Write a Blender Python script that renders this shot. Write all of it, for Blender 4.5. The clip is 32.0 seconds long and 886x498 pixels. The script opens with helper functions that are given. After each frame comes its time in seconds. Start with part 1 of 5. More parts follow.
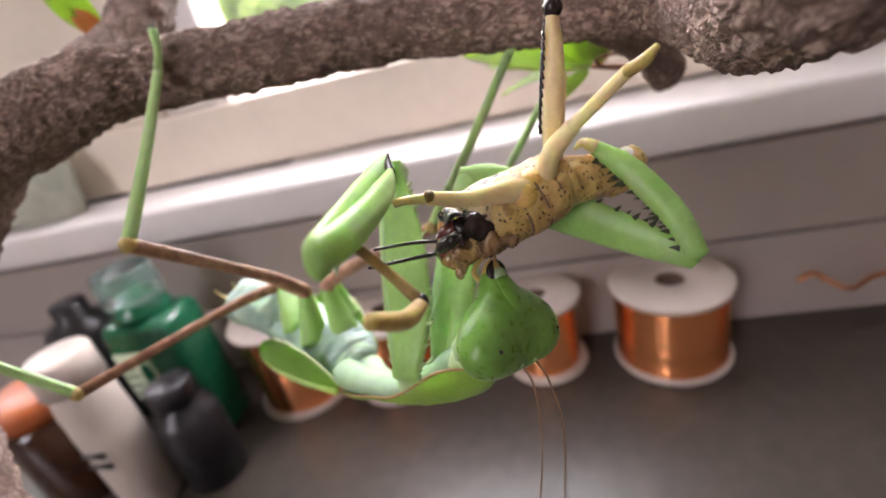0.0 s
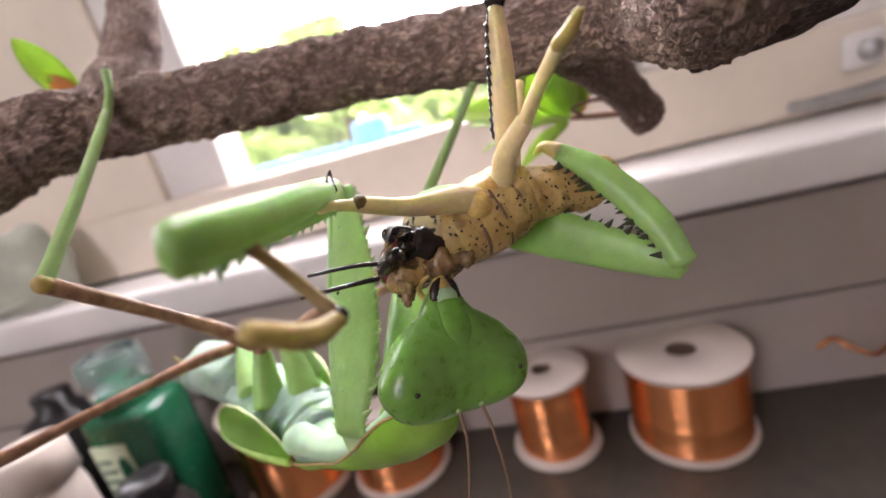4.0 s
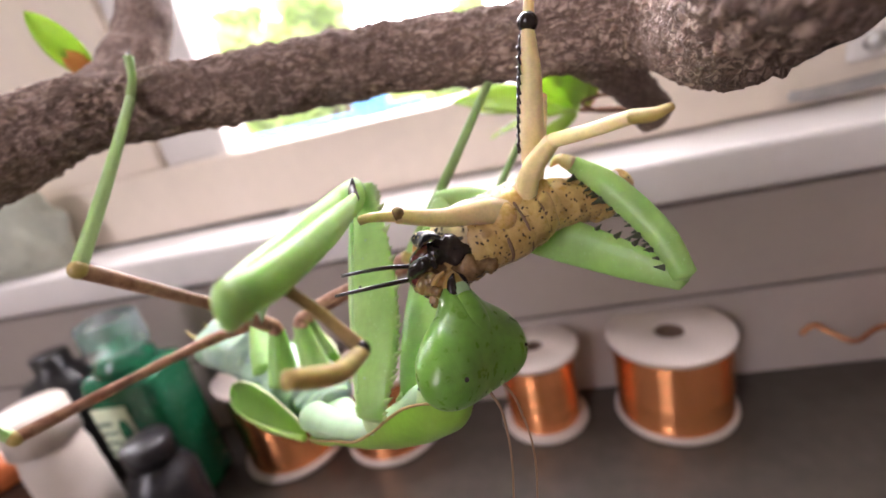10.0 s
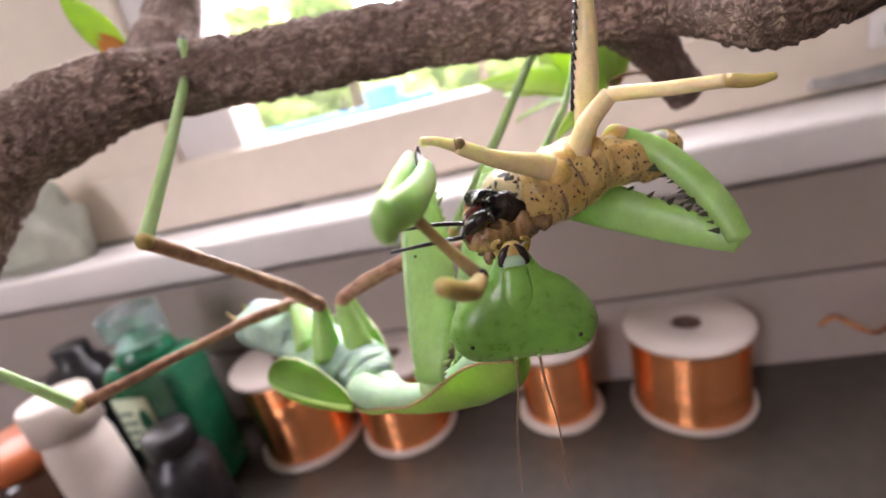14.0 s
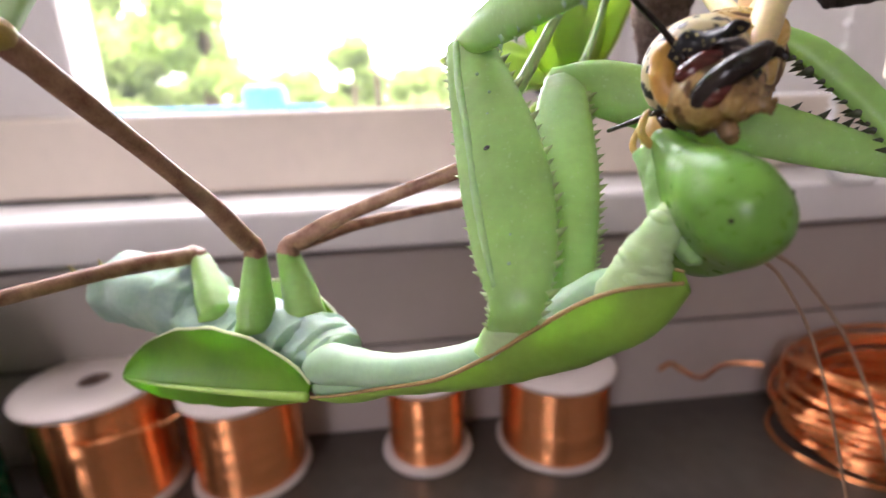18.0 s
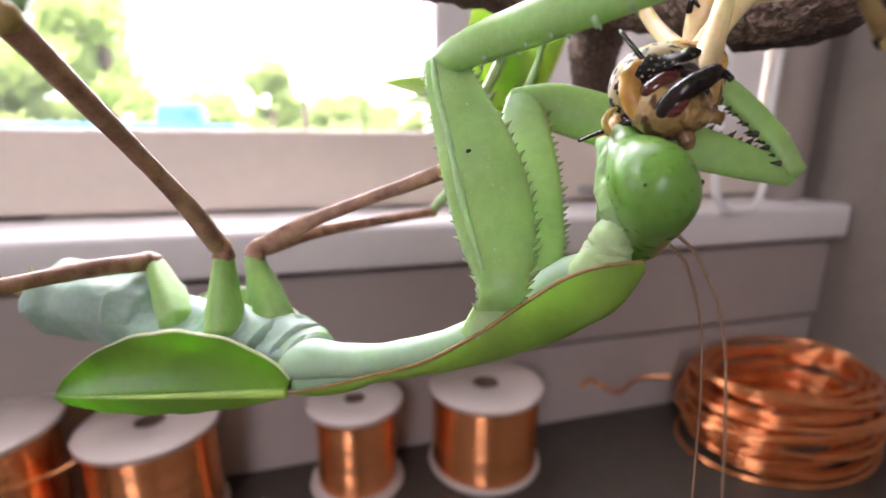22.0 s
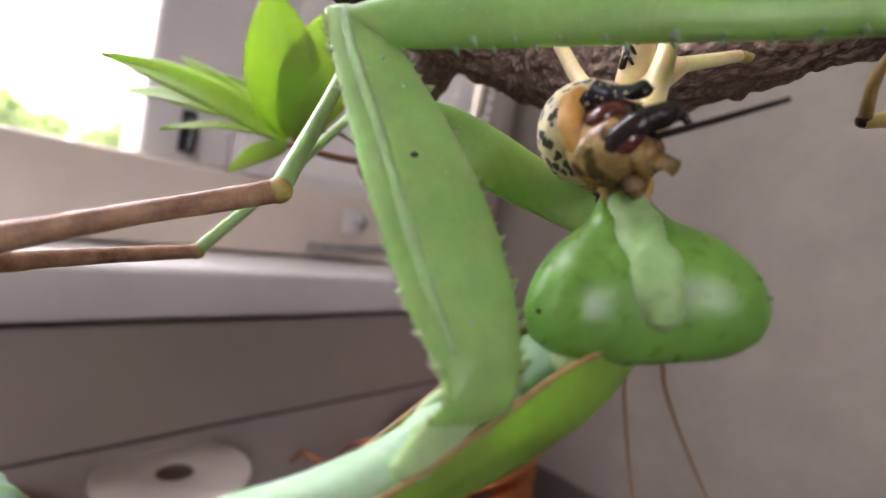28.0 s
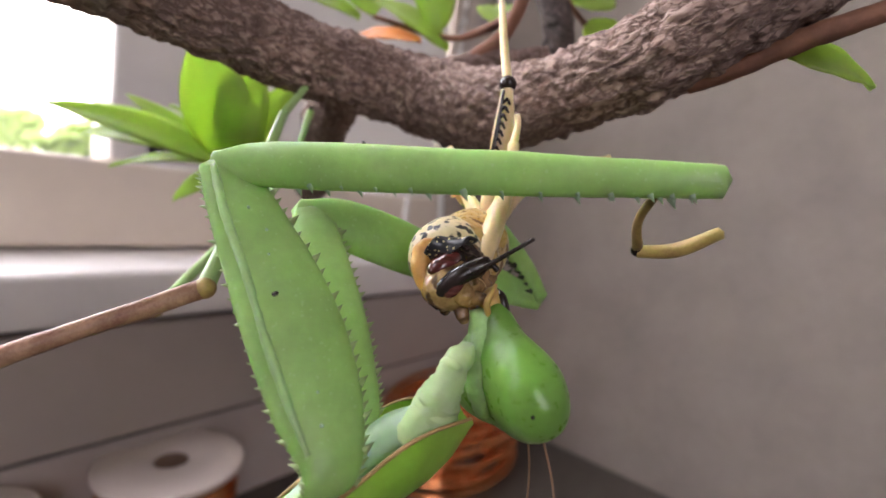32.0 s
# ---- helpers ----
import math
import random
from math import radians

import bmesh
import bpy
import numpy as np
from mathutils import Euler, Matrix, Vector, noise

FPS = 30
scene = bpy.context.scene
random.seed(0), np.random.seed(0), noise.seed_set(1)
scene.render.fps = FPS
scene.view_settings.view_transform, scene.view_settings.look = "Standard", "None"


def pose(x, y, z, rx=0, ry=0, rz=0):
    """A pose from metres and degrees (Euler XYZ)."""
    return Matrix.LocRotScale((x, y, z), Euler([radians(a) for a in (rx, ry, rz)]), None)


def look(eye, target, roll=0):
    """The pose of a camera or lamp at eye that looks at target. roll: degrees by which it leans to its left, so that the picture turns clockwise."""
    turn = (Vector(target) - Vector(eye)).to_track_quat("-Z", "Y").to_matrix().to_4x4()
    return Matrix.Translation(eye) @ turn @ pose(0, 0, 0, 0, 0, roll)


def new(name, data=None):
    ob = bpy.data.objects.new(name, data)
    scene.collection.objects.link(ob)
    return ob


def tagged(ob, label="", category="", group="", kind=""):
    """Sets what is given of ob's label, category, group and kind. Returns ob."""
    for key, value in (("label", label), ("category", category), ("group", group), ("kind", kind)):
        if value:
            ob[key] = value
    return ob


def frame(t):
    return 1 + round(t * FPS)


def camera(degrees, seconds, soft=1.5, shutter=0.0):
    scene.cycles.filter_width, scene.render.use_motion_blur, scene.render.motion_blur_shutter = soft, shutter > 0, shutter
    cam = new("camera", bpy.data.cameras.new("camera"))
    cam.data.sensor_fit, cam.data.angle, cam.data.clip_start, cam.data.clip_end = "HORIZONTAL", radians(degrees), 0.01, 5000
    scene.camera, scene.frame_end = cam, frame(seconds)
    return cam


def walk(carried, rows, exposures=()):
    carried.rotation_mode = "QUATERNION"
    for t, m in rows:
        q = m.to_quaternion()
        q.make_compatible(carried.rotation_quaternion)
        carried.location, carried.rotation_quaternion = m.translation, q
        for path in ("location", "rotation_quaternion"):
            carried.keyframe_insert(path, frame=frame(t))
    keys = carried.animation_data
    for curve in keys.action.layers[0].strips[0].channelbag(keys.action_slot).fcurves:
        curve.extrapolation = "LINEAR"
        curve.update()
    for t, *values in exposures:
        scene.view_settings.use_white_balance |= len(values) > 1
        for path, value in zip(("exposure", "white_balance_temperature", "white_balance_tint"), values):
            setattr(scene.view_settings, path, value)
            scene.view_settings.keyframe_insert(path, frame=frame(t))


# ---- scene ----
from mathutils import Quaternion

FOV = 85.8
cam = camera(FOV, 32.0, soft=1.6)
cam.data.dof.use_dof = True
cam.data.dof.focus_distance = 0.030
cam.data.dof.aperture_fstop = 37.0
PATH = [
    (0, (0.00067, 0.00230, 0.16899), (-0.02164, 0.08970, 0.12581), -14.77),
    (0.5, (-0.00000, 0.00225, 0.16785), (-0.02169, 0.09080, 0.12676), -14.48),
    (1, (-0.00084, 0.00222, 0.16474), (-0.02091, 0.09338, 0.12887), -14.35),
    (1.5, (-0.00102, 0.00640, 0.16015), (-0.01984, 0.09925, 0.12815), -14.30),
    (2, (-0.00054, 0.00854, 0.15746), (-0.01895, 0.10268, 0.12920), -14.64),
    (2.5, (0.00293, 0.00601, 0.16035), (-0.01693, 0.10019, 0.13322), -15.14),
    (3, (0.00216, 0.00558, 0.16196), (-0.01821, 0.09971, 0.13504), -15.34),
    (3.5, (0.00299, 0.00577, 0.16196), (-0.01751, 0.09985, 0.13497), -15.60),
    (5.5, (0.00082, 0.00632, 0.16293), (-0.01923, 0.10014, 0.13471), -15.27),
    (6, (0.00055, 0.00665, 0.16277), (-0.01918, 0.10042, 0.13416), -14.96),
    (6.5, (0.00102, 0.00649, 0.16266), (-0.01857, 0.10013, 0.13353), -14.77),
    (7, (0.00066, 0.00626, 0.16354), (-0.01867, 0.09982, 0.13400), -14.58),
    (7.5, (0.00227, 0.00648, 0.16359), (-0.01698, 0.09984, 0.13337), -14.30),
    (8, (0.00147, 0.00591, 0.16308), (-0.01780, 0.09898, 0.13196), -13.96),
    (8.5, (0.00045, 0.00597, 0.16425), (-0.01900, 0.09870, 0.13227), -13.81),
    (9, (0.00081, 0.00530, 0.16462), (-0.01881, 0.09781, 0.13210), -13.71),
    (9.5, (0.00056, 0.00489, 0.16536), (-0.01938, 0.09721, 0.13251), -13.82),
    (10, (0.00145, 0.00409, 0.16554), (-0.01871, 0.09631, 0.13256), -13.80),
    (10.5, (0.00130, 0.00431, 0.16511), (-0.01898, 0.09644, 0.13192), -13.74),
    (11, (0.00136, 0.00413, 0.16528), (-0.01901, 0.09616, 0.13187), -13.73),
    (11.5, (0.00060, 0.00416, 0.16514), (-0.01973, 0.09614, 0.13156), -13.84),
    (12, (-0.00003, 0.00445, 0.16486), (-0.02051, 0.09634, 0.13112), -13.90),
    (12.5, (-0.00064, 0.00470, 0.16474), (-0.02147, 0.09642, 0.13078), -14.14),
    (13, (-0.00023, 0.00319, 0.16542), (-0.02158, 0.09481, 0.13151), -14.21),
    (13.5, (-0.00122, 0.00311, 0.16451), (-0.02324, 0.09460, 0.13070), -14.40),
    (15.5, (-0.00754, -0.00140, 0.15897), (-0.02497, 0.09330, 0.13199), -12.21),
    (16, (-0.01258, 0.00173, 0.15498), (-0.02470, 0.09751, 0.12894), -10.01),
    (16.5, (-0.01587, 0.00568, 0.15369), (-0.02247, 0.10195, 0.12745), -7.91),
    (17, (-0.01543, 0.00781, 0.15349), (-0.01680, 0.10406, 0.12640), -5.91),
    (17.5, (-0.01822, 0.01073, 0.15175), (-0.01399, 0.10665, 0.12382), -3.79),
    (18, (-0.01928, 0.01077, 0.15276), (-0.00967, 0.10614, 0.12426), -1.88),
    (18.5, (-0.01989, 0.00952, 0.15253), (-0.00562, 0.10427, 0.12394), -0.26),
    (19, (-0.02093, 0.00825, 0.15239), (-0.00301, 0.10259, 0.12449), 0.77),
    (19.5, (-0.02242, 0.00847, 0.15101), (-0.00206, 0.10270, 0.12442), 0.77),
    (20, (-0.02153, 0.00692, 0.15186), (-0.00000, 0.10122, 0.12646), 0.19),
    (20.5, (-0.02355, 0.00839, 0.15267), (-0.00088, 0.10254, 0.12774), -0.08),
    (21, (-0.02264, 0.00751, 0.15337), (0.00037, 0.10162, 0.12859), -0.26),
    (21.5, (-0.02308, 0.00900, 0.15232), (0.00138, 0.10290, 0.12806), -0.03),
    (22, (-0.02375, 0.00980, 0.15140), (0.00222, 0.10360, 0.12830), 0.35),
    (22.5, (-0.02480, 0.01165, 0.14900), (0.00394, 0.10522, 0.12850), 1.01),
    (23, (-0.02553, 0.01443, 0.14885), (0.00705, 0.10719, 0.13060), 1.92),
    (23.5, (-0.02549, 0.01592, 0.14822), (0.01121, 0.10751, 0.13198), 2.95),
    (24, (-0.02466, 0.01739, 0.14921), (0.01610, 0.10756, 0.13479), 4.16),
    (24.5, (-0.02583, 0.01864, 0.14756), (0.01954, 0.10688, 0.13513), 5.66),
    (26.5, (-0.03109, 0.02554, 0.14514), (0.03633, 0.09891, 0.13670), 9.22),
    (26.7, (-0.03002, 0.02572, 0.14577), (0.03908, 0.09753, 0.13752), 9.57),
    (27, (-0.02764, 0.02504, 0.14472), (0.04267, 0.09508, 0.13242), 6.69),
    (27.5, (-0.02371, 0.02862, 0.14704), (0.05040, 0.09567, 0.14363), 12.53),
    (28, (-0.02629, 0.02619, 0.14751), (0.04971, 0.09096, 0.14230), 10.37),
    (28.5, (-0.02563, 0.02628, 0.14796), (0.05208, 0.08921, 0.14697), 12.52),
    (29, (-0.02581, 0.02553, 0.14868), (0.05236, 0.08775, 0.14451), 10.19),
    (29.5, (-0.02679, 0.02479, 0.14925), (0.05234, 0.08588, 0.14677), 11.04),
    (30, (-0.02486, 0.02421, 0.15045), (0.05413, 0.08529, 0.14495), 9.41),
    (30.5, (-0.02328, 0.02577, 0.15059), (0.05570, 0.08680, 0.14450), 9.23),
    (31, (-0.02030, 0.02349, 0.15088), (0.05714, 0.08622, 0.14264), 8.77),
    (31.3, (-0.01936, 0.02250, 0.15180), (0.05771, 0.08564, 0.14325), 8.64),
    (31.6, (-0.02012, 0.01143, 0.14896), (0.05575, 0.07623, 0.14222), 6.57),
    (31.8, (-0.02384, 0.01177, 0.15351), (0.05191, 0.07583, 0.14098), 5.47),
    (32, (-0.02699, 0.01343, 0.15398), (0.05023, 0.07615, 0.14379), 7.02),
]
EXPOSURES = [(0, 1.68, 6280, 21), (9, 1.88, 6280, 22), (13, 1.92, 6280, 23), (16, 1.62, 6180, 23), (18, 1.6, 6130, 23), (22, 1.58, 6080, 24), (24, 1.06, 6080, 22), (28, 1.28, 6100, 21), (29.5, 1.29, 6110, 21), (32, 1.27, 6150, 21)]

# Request
Each line in the listing above either holds the string "from" or does not; state how many do, giving the number only.

# Task solution
4